Your dive log is product evidence. A log that is complete, consistently formatted, and correctly signed off is direct evidence of competency in the documentation unit. A poor log undermines your case across multiple competency areas simultaneously.

The Assessment Process

Assessment must be conducted by an IMCA-approved assessor — typically an experienced supervisor or superintendent within a member company. The assessment is a combination of logbook review, practical observation, and oral questioning. Assessors are required to document their findings against each competency unit and provide specific feedback where competency is not demonstrated.
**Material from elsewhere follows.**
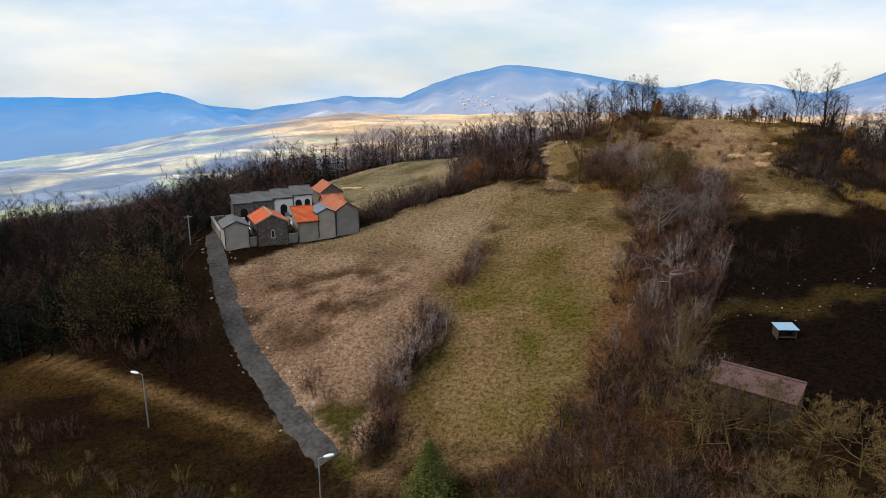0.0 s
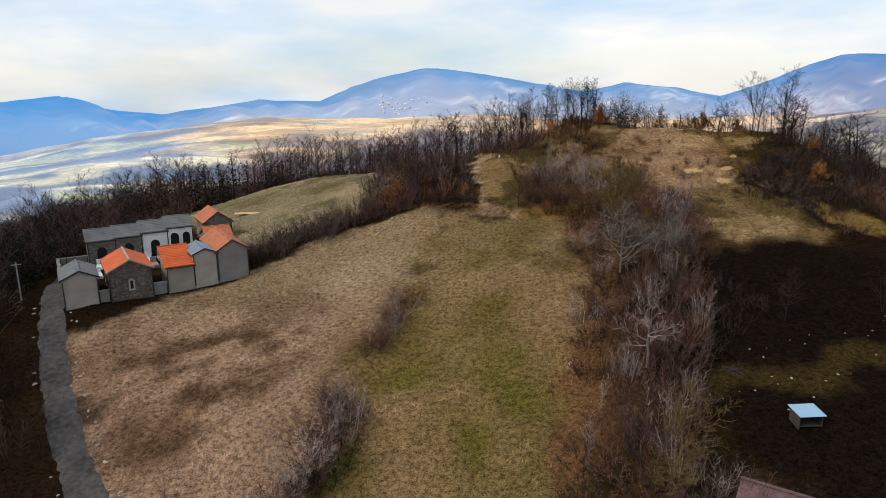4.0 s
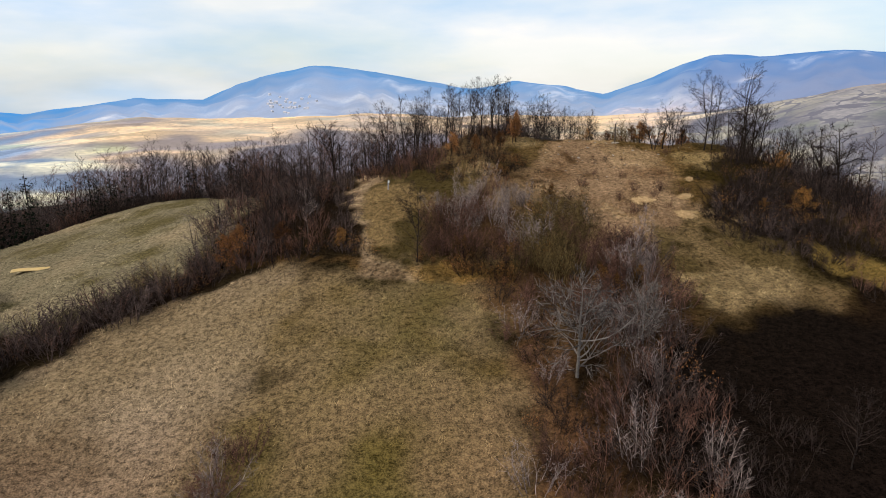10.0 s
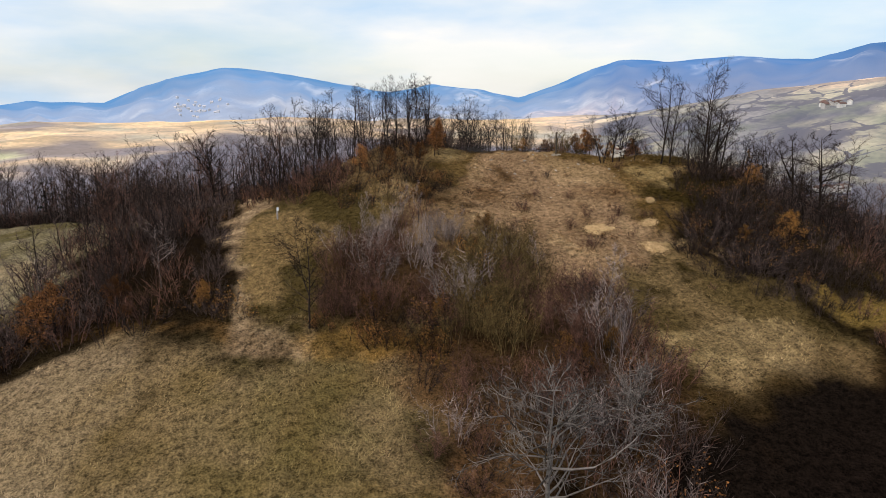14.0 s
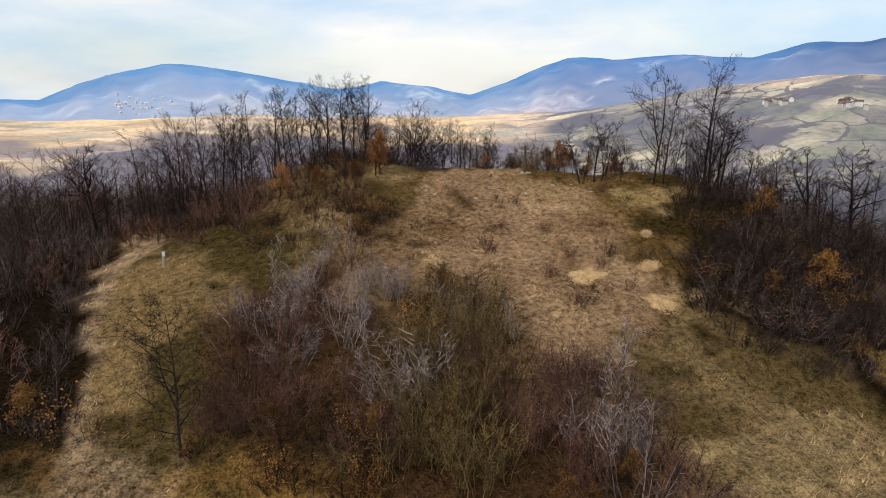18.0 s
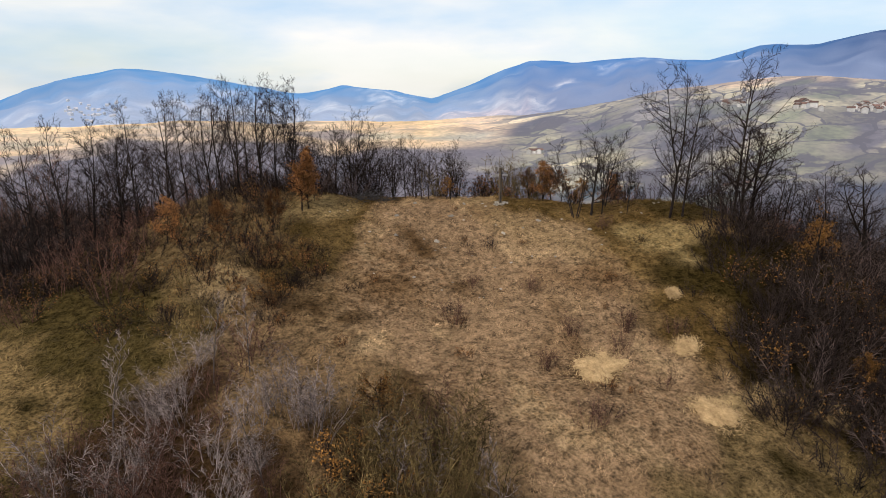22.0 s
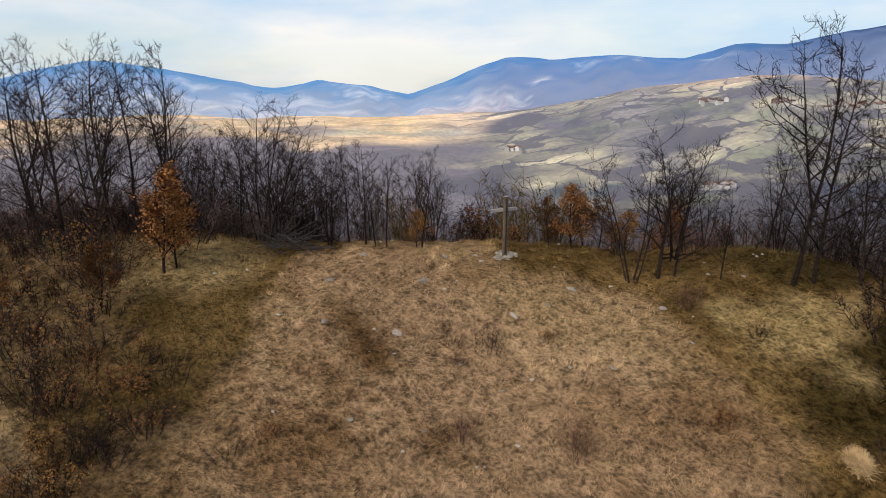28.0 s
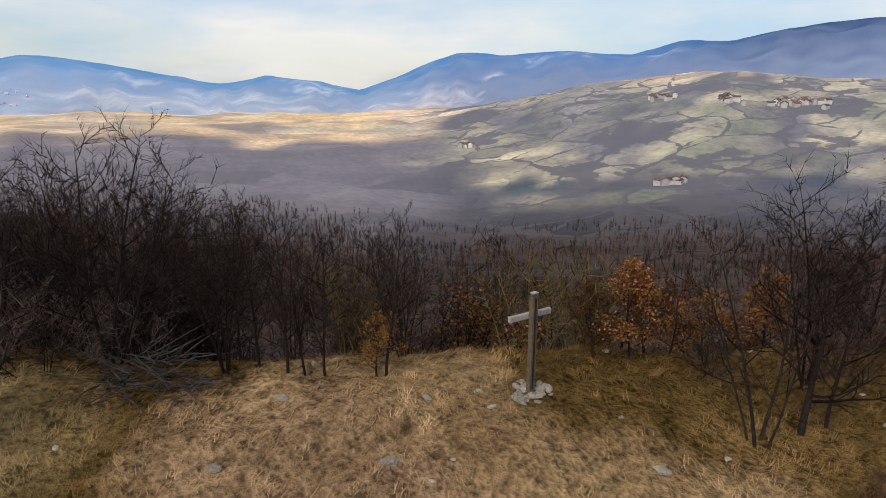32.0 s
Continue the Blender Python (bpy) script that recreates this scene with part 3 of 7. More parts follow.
def far_cover(x, y, z, r, az):
    """Land use, painted sunlight and amount of painted haze over the far country."""
    n1, n2, n3 = wave(x, y, 420, 1), wave(x, y, 170, 2), wave(x, y, 60, 3)
    f1, f2, f3 = patch(x, y, 210, 11), patch(x + 0.4 * y, y, 120, 12), patch(x, y, 420, 9)
    west = np.clip((-13 - az + 4 * n2) / 7, 0, 1)
    east = np.clip((az - 31 + 2 * n2) / 6, 0, 1)
    mid = np.clip(1 - west - east, 0, 1)
    col = np.empty((len(x), 3))
    col[:] = (0.055, 0.041, 0.036)

    def lay(k, c):
        k = np.clip(k, 0, 1)[:, None]
        col[:] = col * (1 - k) + np.array(c) * k

    def spot(a, q, da, dr, warp=0.35):
        return 1.6 - 1.6 * np.hypot((az - a) / da, (r - q) / dr) + warp * n3 + 0.3 * n2

    # where sunlight is painted on the middle slopes
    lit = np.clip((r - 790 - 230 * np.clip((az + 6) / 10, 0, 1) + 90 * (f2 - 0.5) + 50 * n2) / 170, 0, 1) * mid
    # fields of the eastern hillside, among woods and hedges
    rise = np.clip((r - 720 - 230 * np.clip((az - 5) / 6, 0, 1) * np.clip((40 - az) / 8, 0, 1)) / 200 + 0.5 * n2, 0, 1)
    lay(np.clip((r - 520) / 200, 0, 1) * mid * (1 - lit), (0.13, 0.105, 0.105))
    lay(rise * east, (0.33, 0.27, 0.165))
    e1, e2 = patch(x, y, 130, 14), patch(x + 0.4 * y, y, 80, 15)
    lay(rise * east * (e2 - 0.50) * 12, (0.50, 0.41, 0.235))
    lay(rise * east * (0.46 - e1) * 12, (0.115, 0.092, 0.090))
    lay(rise * east * (0.38 - e2) * 9, (0.20, 0.19, 0.095))
    # the middle: slopes with sunlight painted into the colour, warm and pale, with scattered woods
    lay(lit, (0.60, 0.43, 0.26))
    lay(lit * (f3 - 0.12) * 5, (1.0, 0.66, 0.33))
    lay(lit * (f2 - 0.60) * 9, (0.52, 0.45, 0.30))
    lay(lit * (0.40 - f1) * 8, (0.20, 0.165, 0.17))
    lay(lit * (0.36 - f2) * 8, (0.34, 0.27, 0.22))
    # the west: pale fields and woods of the plain, the haze's blue put into the woods' colour
    plain = np.clip((r - 420) / 200, 0, 1) * west
    lay(plain, (0.20, 0.24, 0.30))
    lay(plain * (patch(x, y, 110, 13) - 0.50) * 12, (0.90, 0.76, 0.42))
    lay(plain * (f2 - 0.57) * 12, (0.55, 0.56, 0.26))
    lay(plain * (0.34 - f2) * 9, (0.10, 0.13, 0.15))
    # mountains, with pale haze and sun patches put into the flanks' colour
    high = np.clip((r - 1800) / 200, 0, 1)
    lay(high, (0.050, 0.056, 0.062))
    foot = high * np.clip((2850 - r + 160 * n2) / 400, 0, 1)
    lay(foot * mid * 0.45, (0.40, 0.42, 0.44))
    lay(foot * mid * (f2 - 0.52) * 8, (0.72, 0.60, 0.42))
    lay(foot * mid * (0.40 - f1) * 8, (0.16, 0.19, 0.24))
    lay(foot * east * (f3 - 0.55) * 4 * (r < 2450), (0.46, 0.36, 0.30))
    # four patches of sunlight put into the slope colour
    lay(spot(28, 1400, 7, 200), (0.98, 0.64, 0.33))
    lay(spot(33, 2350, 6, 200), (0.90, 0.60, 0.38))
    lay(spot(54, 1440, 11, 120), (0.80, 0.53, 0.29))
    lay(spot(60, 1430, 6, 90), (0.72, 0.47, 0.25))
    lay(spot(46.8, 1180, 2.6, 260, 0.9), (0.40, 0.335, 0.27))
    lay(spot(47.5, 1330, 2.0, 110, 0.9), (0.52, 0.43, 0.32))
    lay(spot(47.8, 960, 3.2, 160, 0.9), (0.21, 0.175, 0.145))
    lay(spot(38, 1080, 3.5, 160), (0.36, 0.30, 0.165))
    lay(spot(42.0, 790, 3.0, 40, 0.6), (0.016, 0.034, 0.026))
    lay(spot(45.5, 800, 1.5, 25, 0.6), (0.018, 0.034, 0.026))
    lay(spot(62.5, 800, 5, 50, 0.5), (0.020, 0.020, 0.030))
    lay(spot(50.5, 1010, 1.6, 130, 0.5), (0.060, 0.050, 0.052))
    lay(spot(52, 730, 3, 40), (0.16, 0.15, 0.075))
    lay(spot(57, 900, 5, 70), (0.20, 0.185, 0.095))
    # cream patches of sunlight painted on the mountains
    for a, q, da, dr in ((34.5, 2500, 1.6, 120), (45.5, 3100, 0.8, 130), (43, 2950, 1.0, 90), (11.5, 2850, 1.8, 60), (20, 2600, 2.2, 90), (25, 2950, 2.2, 260), (16, 2750, 1.3, 60), (37.5, 2450, 0.9, 90), (53, 2900, 1.2, 110), (-23, 2500, 1.5, 60), (-12, 2500, 2.0, 70), (47, 3000, 0.5, 120), (39.5, 2700, 1.2, 60)):
        lay(spot(a, q, da, dr, 1.0), (0.78, 0.66, 0.48))
    # haze painted as emission: warm and thin over the near slopes, pale at the mountains' feet, blue towards the crests
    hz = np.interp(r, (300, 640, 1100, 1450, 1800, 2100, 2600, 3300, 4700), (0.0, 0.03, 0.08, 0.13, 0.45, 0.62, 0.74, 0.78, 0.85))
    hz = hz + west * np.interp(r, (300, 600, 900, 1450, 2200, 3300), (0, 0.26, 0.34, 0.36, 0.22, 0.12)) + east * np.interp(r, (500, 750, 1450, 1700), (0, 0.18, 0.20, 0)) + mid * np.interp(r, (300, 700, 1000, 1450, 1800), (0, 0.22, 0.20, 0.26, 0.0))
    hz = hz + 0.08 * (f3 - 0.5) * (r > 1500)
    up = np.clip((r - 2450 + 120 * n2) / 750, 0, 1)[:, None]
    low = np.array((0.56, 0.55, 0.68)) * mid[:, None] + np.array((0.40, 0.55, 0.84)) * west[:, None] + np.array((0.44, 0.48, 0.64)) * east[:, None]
    foot_haze = np.array((0.52, 0.62, 0.86)) * mid[:, None] + np.array((0.24, 0.45, 0.80)) * west[:, None] + np.array((0.38, 0.47, 0.74)) * east[:, None]
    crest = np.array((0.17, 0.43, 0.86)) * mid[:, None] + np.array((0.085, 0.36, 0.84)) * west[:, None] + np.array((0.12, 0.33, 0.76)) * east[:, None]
    navy = np.clip((az - 52) / 10, 0, 1)[:, None]
    crest = crest * (1 - navy) + np.array((0.060, 0.135, 0.35)) * navy
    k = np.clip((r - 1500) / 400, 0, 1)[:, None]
    painted_haze = low * (1 - k) + (foot_haze * (1 - up) + crest * up) * k
    painted_haze = painted_haze * (0.90 + 0.20 * patch(x, y, 380, 8))[:, None]
    # warm glow of sunlit haze, painted into the emission too
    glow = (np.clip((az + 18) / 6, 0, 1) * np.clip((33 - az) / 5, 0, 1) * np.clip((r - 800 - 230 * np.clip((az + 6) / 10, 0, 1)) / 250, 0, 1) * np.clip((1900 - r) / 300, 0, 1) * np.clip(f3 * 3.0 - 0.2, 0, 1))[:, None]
    painted_haze = painted_haze * (1 - 0.85 * glow) + np.array((1.0, 0.74, 0.44)) * 0.85 * glow
    return np.c_[col, np.clip(hz, 0, 0.95)], np.c_[painted_haze, (0.15 + 0.75 * east) * np.clip((1800 - r) / 200, 0.25, 1)]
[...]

Keeping Up with D 036 Revisions

IMCA periodically revises D 036 to reflect changes in technology and industry practice. The current version should always be referenced directly from the IMCA website rather than from secondary sources. When preparing for an assessment, confirm with your assessor which version is being applied.

Practical Implications for Logbook Keeping

Understanding D 036 changes how you think about your logbook. Rather than logging hours as a mechanical administrative task, you're building an evidence portfolio against specific competency units. Log the types of tasks you performed, the systems you operated, the fault-finding you did, the reports you wrote. These details are what assessors are looking for — not just total hours.